**RAW DATA:**
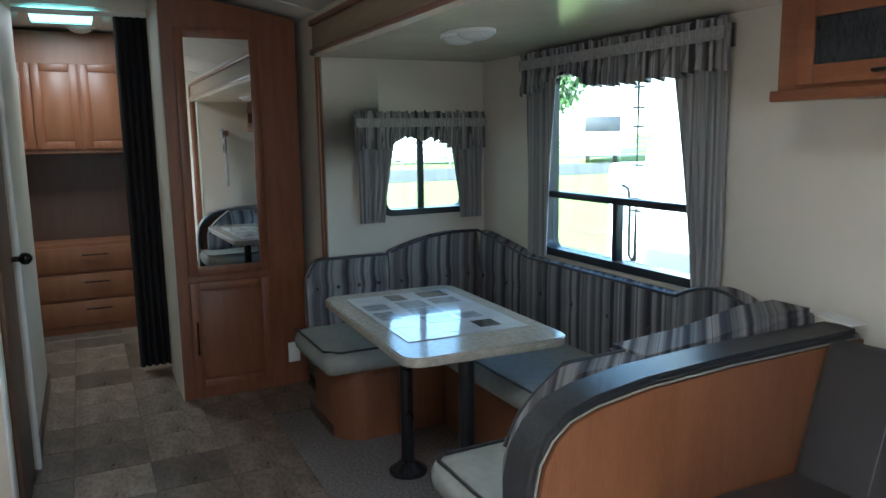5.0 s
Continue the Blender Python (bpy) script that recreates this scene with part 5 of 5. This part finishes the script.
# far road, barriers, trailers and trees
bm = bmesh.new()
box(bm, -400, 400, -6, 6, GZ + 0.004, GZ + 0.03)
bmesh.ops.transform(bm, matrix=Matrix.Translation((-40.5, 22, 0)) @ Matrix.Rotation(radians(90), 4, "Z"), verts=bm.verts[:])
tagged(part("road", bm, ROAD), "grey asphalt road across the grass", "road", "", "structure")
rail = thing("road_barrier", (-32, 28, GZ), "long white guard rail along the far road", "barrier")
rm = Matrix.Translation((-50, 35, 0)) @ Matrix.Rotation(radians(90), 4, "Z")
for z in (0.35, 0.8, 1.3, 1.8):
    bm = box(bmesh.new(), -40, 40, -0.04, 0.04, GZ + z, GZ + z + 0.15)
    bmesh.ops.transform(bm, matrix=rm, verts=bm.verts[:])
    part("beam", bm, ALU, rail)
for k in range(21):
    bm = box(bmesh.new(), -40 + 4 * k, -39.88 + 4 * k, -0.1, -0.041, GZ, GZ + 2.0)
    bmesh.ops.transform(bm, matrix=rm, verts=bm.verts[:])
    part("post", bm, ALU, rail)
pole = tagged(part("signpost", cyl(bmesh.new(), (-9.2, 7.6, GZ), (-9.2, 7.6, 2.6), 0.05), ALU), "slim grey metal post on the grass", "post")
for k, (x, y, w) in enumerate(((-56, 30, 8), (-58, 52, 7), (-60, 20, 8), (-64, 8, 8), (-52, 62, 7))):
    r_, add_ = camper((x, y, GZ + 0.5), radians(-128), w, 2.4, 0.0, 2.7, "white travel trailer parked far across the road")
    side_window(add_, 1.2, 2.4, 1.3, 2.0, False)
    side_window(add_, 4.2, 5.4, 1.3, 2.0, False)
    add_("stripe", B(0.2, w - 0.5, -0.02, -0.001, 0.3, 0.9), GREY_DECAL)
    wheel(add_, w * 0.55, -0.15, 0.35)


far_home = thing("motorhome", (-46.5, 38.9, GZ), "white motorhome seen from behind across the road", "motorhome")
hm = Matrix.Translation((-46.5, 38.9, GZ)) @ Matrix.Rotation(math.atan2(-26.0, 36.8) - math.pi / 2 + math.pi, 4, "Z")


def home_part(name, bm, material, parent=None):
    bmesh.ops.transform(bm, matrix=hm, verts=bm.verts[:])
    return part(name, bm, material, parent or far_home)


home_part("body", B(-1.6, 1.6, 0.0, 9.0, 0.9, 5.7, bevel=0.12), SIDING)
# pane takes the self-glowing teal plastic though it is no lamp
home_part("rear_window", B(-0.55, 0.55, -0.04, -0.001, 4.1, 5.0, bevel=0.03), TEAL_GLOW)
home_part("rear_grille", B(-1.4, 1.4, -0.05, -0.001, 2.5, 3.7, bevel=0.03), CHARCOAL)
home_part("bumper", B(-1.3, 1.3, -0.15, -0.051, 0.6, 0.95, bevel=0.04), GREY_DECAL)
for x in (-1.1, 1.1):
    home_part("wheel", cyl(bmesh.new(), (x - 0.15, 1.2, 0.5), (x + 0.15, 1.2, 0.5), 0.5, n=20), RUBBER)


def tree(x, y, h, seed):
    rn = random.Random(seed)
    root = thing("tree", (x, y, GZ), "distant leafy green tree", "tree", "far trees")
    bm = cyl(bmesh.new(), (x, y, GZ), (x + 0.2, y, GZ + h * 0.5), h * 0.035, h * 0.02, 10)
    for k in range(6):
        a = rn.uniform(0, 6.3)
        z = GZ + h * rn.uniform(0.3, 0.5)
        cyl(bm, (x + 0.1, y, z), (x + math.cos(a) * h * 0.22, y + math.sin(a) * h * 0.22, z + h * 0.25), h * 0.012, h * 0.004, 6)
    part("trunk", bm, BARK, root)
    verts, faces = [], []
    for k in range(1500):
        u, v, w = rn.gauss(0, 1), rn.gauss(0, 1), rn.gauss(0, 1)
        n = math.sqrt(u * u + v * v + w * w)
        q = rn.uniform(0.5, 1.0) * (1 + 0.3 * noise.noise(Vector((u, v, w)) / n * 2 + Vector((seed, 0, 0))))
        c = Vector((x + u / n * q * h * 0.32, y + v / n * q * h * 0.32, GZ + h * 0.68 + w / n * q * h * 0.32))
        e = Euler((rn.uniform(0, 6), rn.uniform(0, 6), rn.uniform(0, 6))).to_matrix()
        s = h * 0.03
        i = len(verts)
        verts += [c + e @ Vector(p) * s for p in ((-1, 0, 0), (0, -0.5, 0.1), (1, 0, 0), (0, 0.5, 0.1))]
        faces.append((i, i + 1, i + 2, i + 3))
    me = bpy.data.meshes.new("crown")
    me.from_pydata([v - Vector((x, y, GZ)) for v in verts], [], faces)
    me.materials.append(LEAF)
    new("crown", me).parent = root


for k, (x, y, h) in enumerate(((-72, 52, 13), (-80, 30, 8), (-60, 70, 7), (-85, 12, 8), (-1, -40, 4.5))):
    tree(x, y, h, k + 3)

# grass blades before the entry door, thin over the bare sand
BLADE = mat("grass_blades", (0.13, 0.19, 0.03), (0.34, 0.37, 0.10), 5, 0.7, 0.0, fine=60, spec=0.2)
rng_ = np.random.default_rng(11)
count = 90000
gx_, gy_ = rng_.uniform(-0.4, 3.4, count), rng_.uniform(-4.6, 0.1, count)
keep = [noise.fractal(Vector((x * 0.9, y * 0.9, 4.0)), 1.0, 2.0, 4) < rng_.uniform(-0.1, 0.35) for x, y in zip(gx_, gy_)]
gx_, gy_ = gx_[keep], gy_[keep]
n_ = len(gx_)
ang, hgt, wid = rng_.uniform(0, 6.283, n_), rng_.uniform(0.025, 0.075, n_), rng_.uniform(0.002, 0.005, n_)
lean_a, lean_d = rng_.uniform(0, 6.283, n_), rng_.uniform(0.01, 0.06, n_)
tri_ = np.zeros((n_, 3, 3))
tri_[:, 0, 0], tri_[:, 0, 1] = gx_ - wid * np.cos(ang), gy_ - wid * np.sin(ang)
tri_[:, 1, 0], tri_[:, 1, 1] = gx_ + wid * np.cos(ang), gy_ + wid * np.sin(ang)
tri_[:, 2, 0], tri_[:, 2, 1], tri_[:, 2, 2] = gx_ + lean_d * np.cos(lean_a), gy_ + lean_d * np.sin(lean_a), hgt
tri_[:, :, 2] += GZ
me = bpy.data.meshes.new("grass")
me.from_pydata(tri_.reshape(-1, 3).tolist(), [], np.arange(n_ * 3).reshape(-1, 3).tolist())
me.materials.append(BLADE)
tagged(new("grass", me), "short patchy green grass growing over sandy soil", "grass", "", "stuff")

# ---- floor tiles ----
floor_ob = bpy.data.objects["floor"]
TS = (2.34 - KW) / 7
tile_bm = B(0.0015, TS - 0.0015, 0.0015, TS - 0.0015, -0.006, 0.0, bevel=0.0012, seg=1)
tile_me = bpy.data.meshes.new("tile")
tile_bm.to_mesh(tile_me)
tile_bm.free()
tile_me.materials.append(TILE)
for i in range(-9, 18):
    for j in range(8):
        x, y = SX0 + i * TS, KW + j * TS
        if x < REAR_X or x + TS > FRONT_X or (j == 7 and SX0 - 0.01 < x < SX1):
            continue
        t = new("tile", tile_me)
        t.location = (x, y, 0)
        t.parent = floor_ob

**TASK REQUIREMENTS:** Copy nothing but the lines from the first one in the listing through the line with "wheel(add_, w * 0.55, -0.15, 0.35)", and omit the pictures.

**WRITTEN ANSWER:**
5.0 s
Continue the Blender Python (bpy) script that recreates this scene with part 5 of 5. This part finishes the script.
# far road, barriers, trailers and trees
bm = bmesh.new()
box(bm, -400, 400, -6, 6, GZ + 0.004, GZ + 0.03)
bmesh.ops.transform(bm, matrix=Matrix.Translation((-40.5, 22, 0)) @ Matrix.Rotation(radians(90), 4, "Z"), verts=bm.verts[:])
tagged(part("road", bm, ROAD), "grey asphalt road across the grass", "road", "", "structure")
rail = thing("road_barrier", (-32, 28, GZ), "long white guard rail along the far road", "barrier")
rm = Matrix.Translation((-50, 35, 0)) @ Matrix.Rotation(radians(90), 4, "Z")
for z in (0.35, 0.8, 1.3, 1.8):
    bm = box(bmesh.new(), -40, 40, -0.04, 0.04, GZ + z, GZ + z + 0.15)
    bmesh.ops.transform(bm, matrix=rm, verts=bm.verts[:])
    part("beam", bm, ALU, rail)
for k in range(21):
    bm = box(bmesh.new(), -40 + 4 * k, -39.88 + 4 * k, -0.1, -0.041, GZ, GZ + 2.0)
    bmesh.ops.transform(bm, matrix=rm, verts=bm.verts[:])
    part("post", bm, ALU, rail)
pole = tagged(part("signpost", cyl(bmesh.new(), (-9.2, 7.6, GZ), (-9.2, 7.6, 2.6), 0.05), ALU), "slim grey metal post on the grass", "post")
for k, (x, y, w) in enumerate(((-56, 30, 8), (-58, 52, 7), (-60, 20, 8), (-64, 8, 8), (-52, 62, 7))):
    r_, add_ = camper((x, y, GZ + 0.5), radians(-128), w, 2.4, 0.0, 2.7, "white travel trailer parked far across the road")
    side_window(add_, 1.2, 2.4, 1.3, 2.0, False)
    side_window(add_, 4.2, 5.4, 1.3, 2.0, False)
    add_("stripe", B(0.2, w - 0.5, -0.02, -0.001, 0.3, 0.9), GREY_DECAL)
    wheel(add_, w * 0.55, -0.15, 0.35)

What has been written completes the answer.